To set monitor height:

If your vision is normal or if you have a single lens correction, set the height of your monitor so that the top of the screen is just below eye level and then tilt the screen up slightly towards you.  When you look at your screen, you head should be level with a slight downward visual angle.

If you wear bifocals or progressive lenses, adjust your monitor so that you look at your screen, your head should be level when reading through the lenses that give you the best focus.

A quick check for monitor height:

  • Facing your monitor, sit or stand in your typical posture when you are working
  • Close your eyes
  • Position your head in its most comfortable and relaxed  posture
  • Open your eyes
  • Looking at your monitor, identify the place on your monitor that you see first.  This should be approximately 2 inches from the top of your screen display, not the top of the monitor
  • When you look from upper left hand screen corner to lower right hand screen corner there should be minimum up and down head movement if the monitor is at the correct height.

The monitor distance varies from person to person so there is no one correct distance.  A comfortable distance is usually between 18 inches and 30 inches.

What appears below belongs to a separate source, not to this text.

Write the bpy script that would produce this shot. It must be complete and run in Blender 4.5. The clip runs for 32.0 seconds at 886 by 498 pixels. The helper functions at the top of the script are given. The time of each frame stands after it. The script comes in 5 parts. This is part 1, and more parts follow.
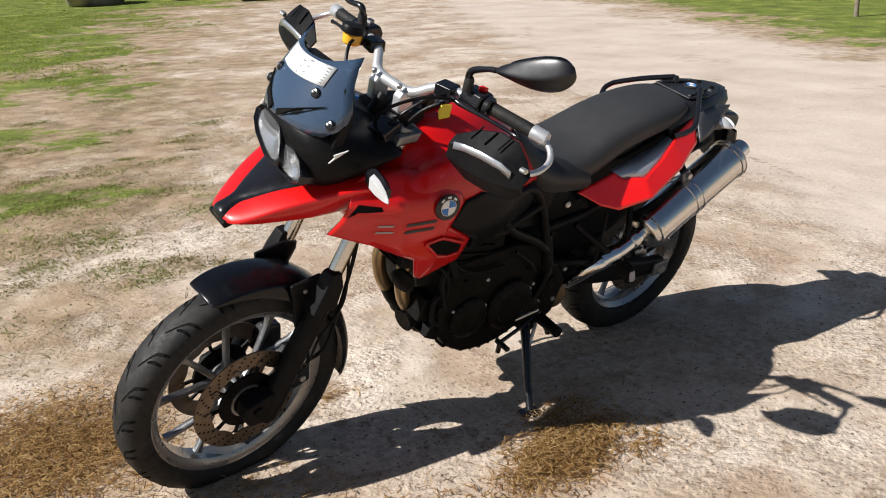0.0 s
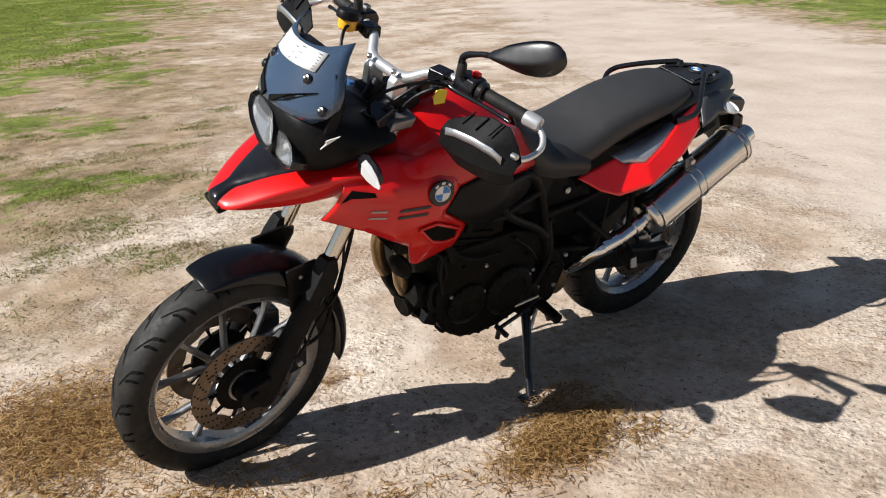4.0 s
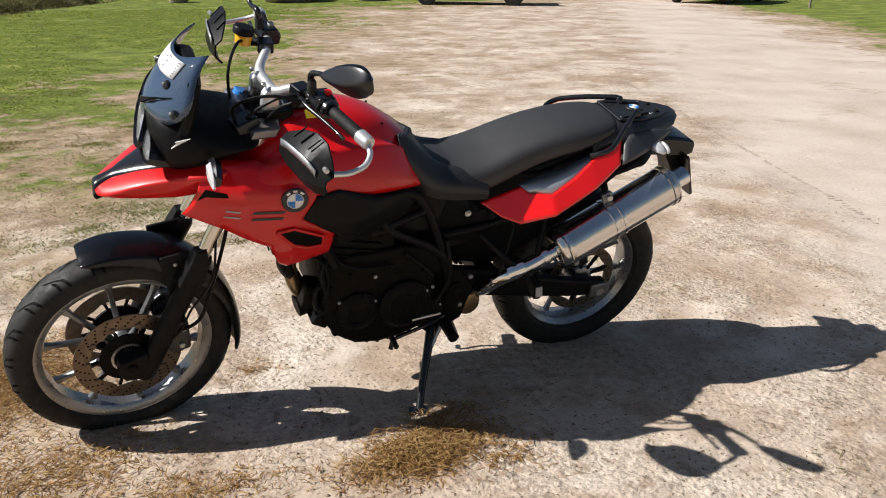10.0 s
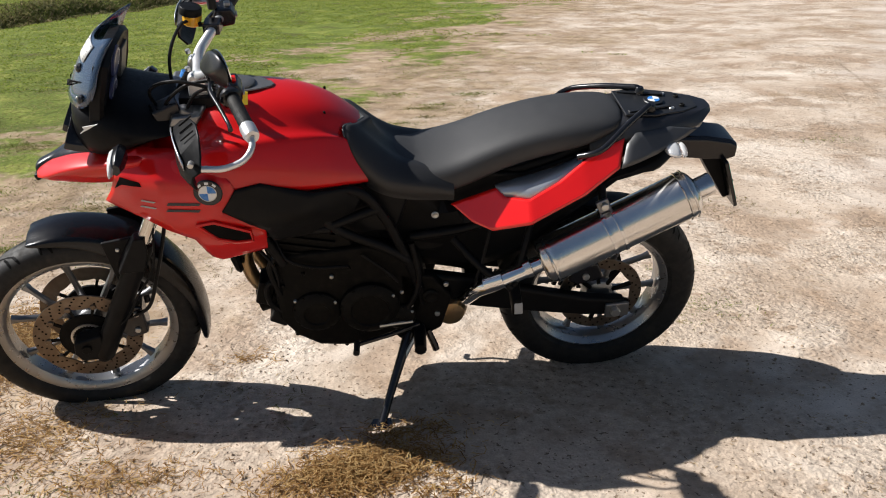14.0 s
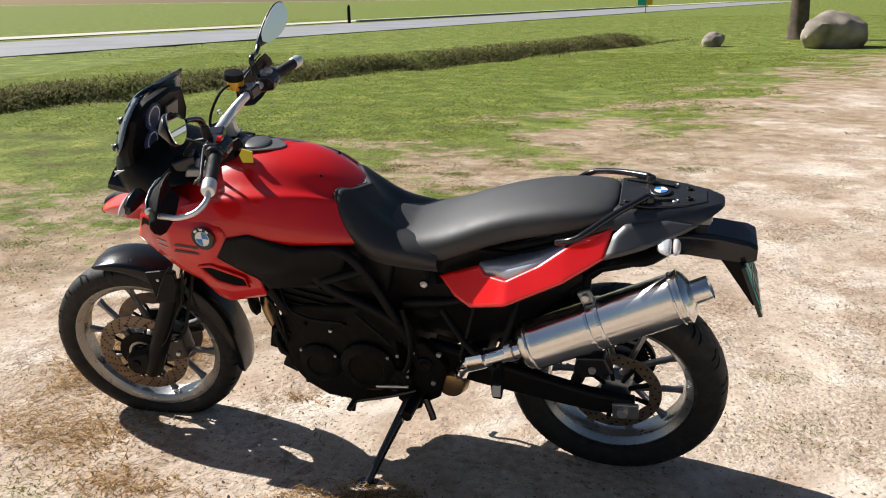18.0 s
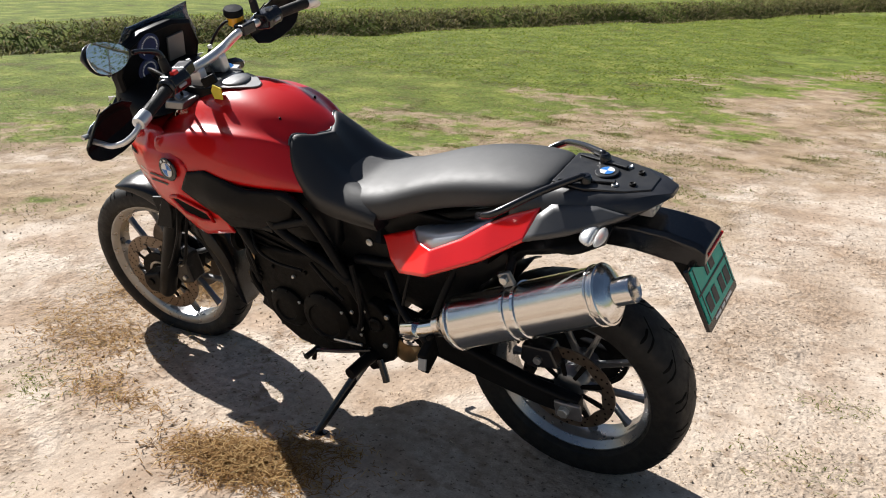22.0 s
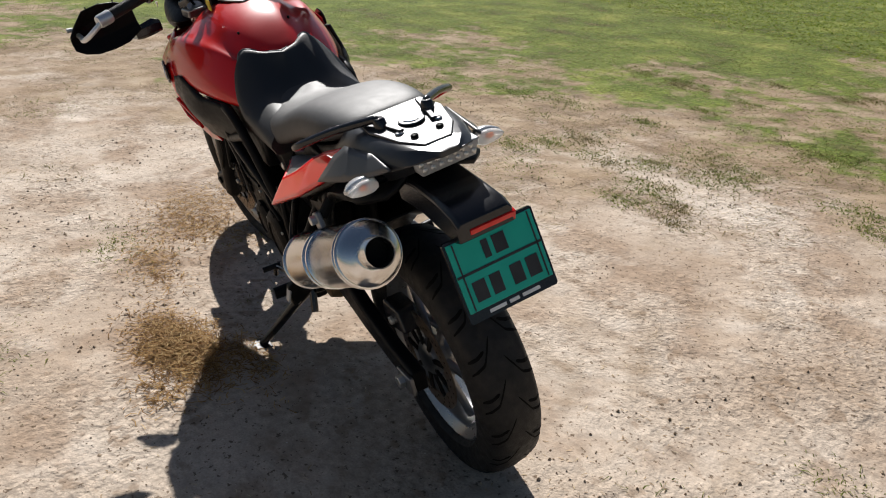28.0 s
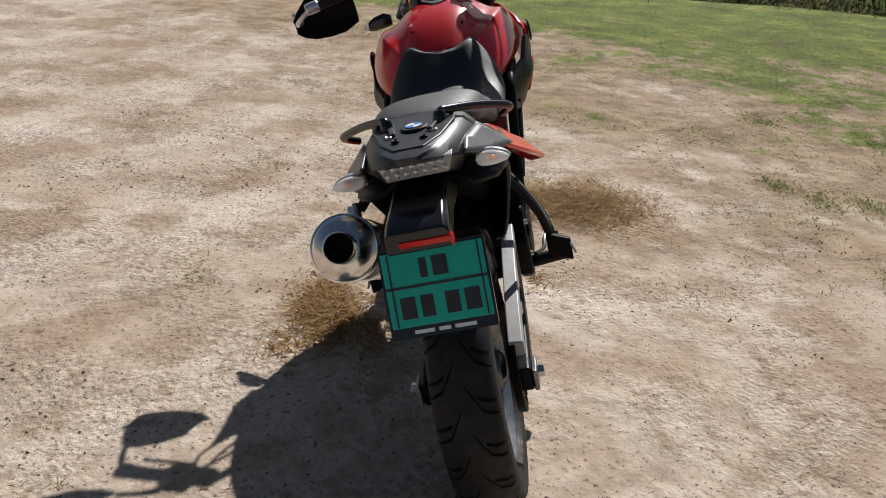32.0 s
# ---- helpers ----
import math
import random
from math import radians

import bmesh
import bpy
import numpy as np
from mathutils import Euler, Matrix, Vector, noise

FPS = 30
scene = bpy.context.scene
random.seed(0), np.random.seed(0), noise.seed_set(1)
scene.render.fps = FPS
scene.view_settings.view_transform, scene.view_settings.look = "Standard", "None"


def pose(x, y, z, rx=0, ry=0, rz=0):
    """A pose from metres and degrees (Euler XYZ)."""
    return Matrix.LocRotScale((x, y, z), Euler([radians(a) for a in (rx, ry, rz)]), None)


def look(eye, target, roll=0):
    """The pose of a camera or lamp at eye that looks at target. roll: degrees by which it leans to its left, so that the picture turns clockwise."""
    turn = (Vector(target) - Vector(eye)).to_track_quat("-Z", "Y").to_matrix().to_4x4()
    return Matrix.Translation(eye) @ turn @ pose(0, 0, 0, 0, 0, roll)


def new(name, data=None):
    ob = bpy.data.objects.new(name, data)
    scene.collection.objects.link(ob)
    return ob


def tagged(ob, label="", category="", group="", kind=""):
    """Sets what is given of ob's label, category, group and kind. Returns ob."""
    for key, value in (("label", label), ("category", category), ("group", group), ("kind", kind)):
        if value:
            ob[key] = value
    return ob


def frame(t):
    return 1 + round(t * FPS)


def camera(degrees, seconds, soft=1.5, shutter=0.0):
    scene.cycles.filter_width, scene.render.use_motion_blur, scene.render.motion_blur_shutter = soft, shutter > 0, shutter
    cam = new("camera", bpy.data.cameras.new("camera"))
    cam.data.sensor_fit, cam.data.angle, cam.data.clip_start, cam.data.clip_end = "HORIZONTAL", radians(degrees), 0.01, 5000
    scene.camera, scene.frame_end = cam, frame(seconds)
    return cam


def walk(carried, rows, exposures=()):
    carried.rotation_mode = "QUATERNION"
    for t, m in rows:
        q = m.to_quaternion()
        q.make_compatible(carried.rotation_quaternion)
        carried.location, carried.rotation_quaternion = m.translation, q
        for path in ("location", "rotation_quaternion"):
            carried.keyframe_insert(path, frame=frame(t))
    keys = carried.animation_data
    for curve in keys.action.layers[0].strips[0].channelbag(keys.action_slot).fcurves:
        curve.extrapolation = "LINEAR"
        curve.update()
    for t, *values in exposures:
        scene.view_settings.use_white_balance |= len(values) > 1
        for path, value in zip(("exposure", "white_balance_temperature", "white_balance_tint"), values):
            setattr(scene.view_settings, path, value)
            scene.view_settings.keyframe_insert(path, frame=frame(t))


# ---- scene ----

A quick check for monitor distance:

  • Facing your monitor, sit or stand in your typical posture when you are working
  • Stretch your arm out in front of you--the screen should be close to your fingertips, give or take an inch or two 
  • Look at the screen to see if you can easily view the text or images
  • If you have questions, talk with your eye care professional for additional guidance

You can measure your own viewing distance by putting a tape measure on the tip of your nose and measuring to the screen.  This measurement can assist your eye care professional to understand your work environment.